Soon they could hear the rustling and cracking as it fed on the bushes and the lower branches of the trees nearby. They ran up as close as they dared, and hurled their spears at the huge, elephant-like mammal. The stone tips pierced its skin. The mastodont trumpeted in alarm and began to run. The band of 

hunters followed, hoping the creature would fall from loss of blood. It would provide food for the entire settlement.

The frenzied animal ran to the nearest body of water to ease its pain in the cold. As it lumbered into the wide pond, its feet became enmired in the soft clay at the bottom, and the band of hunters arrived at water’s edge to see the screeching mastodont sink from their view. Disappointed, they turned to seek other prey.

Ten thousand years later, in June 1901, the New York State Paleontologist hired Uriah Kronk of Monroe, New York to supervise a dig at Willow pond on Spring Street. A number of mastodont bones were found.

Ten thousand years ago, a large part of what is now Orange County lay below water. The glaciers, as they melted and retreated at the end of the Ice Age, left huge lakes and marshy areas in their wake. Most of the black-dirt farmland was under water. Present-day lakes and ponds were larger than they are now, and usually surrounded by bogs.

Primitive tribes of men hunted the animals that roamed the woods and the bogs. We know that humans lived in this area ten thousand years ago because artifacts, the remains of their tools and utensils, have been found near their cave dwelling-places and dated. The descendents of these people were the Lenni-Lenape tribes, and their language preserved the native word yakewi for mastodont. The largest of the animals these paleo-men hunted were the mastodonts. The name means "nipple-tooth," and their uniquely shaped teeth were made for crushing and chewing not merely leaves and grasses, but small branches and bushes.

The final "t" has often been left out, and many of us know these animals as mastodons, but paleontologists prefer the name mastodont, which maintains the Latin root for "tooth."

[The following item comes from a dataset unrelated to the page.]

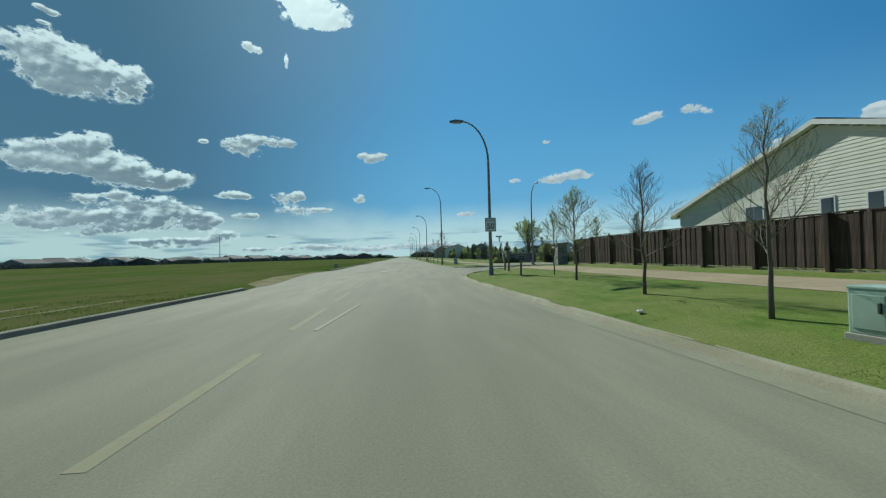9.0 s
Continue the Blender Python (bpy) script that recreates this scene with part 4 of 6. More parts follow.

Although mastodont bones are very rare, more have been found in New York State than in any other area of the world, and more have been found in Orange County than in any other area of New York State. As the Ice Age was ending, the clay-bottomed lakes and marshes of the area provided the ideal preservation medium. Regular soil allows organic matter to disintegrate and rot, but clay is so dense and heavy that no oxygen is available. Bones of animals enveloped in clay were preserved. The mastodont bones that were found in Orange County were all discovered in the clay layer under the marshes and the black dirt farms. The black dirt, in turn, was created from the vegetation that decomposed in the swamps as they dried into arable land.

Excavation of Mastondont Bones in the Mill Pond -1937

Mastodont bones have been found in more than forty locations in Orange County. The earliest recorded find was in Montgomery in 1780. It is recorded that someone brought a mastodont tooth to General George Washington’s headquarters and laid it on the table. Picture the expression of astonishment on their faces! No one knew what kind of animal would have a tooth that huge or that peculiar shape.

Four skeletons have been found in the town of Monroe, and one in nearby Blooming Grove. In 1888, mastodont bones were found in Willow Pond by Martin Konnight. In 1901, Uriah Kronk of Monroe, as supervisor of a dig under the auspices of the New York State Paleontologist, hired laborers who found several bones in Willow Pond on the site of the present Smith Clove Park. In 1925, Roscoe Smith and the Museum of Natural History supervised excavation of teeth, a partial tusk and skull.

These were found while workers were excavating for the dam above the present Orange and Rockland lakes in the town of Blooming Grove. In 1936/7, Roscoe Smith supervised the excavation of a mastodont skeleton from the Monroe millpond, opposite Knight Street. In 1952, mastodont remains were found in Harriman, near the present Monroe-Woodbury Fitness Center. This dig, too, was organized by Roscoe Smith, with the cooperation of the Museum of Natural History. The specimen, the most complete in the State of New York, was eventually mounted and displayed at the Museum Village (also founded by Roscoe Smith), where it can be seen today.

Mastondont Skeleton on display in Museum Village.

Bones and teeth from mastodont remains have been shipped from here to museums and universities all over the world. Of all the mastodont remains found in Orange County, only two and a quarter remain here today. One is at the Museum Village of Smith’s Clove, and the other, originally found at Sugar Loaf, is on display at the Bio-Med Building of Orange County Community College. The quarter specimen is at the Trailside Museum at Bear Mountain.

The lakes and ponds which distinguish our area and the fertile black dirt worked by today’s farmers are what is left of the ancient land on which prehistoric man hunted the yakewi, and the mammoth and the mastadont roamed. Who knows how many more mastadont skeletons lie buried in the clay under the waters or the marshes of Monroe?